A view from the shop floor

Haiti is a long way from Petersfield.

Indeed the connection between the day-to-day running of our Oxfam bookshop and the people working on the frontline of famine, war and disaster has always been a very long, and sometimes invisible, thread.

Many of our volunteers – including me – volunteer in the bookshop for our own reasons and they often don’t much include daily thoughts about crisis in Yemen, the Syrian nightmare, the disaster of an earthquake or Tsunami.

But every book we sell is a small piece in a gigantic jigsaw that helps Oxfam to help people – and Oxfam is a good thing.

Oxfam is a big bureaucracy and it gets things organisationally wrong – we see domestic bits of that in the shop.

Every big organisation does too. The lines of communication, feedback mechanisms, the transparency of decisions, the view from the top and the differing views from the sharp end – it doesn’t matter if you are IBM or Oxfam, these are always issues.

Someone perceptively said on the radio this week that when you set up a charity on day one your focus is the ‘client’ – by day two it is protecting the reputation of the charity to keep the money coming in.

And I am sure that protecting Oxfam’s reputation played a part in how the organisation handled what happened in Haiti – and no doubt, other bad stuff elsewhere.

I was in the pub last night and was talking to someone who said his wife had worked for another charity and had seen frontline workers coming back from some war torn nightmare or another and their behaviour showed their strings were very taught –  and sometimes snapped.

They had people repatriated for wrong doing – there won’t be an international charity out there of any significant size that has a not faced very wrong behaviour by some of its staff.
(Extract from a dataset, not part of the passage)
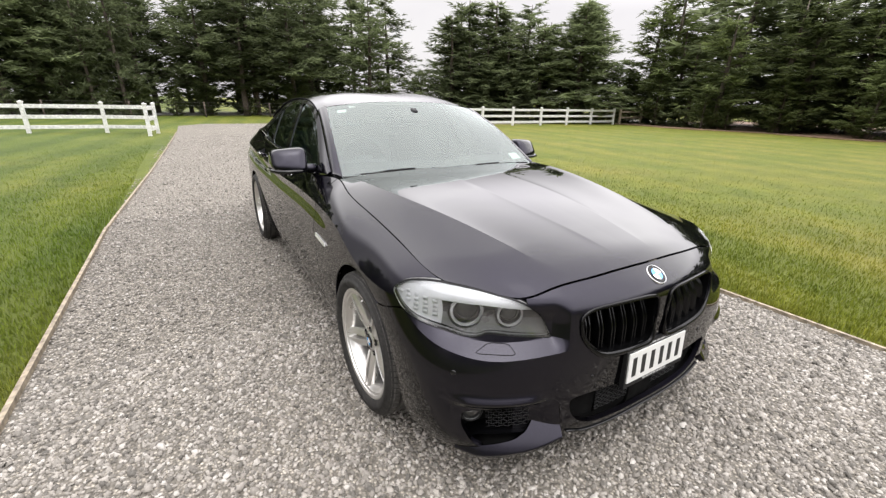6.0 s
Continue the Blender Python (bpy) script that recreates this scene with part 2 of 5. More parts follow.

Someone also said to me that if the Ministry of Defence was asked to account for the behaviour of every British serviceman who was serving abroad or on peace keeping duties, there would be a very long list of sexual misdemeanours.

This is not to excuse what happened in Haiti but it is to say that charities, like Oxfam, have people who go places the rest of us won’t, to help in ways that we hope make life better for people who have little.

And, yes, yes of course no one in the position should exploit those people or their colleagues – in any shape of form and of course too, the vast majority of charity workers on the frontline, don’t.

And, yes of course, Oxfam should have acted better at the time – Oxfam has apologised, profusely, and if any charity will get its safeguarding act together now you can bet it will be Oxfam.

And, I expect every other charity in the sector is racing around trying to make sure that they stay out of media sight and get their house in order too.

Meanwhile, using Oxfam as a stick to beat the aid budget, is just plain wrong.

Penny Mordaunt, the relevant minister who, as a colleague said last week, ‘ sees a bandwagon a mile off and races to get on it,’ should of course demand more action and transparency – but what good does it do to reduce Oxfam’s funding?

Back in Petersfield, I was in town the other day doing errands and was stopped three times by regular customers saying they felt that Oxfam, though not coming up smelling of roses, was being unfairly hit.

I had not been in the shop for a few days so called in briefly this morning, and was gratified to see that donations had kept coming in, there were customers in the shop and that Oxfam’s trading director was due to come in to talk to people about what was happening.

I am very much hoping that our customers – many of whom probably see us as a good second hand bookshop first and foremost – stay with us and think, as they usually do, that buying from or donating books to Oxfam, is a good deed as well as a pleasure.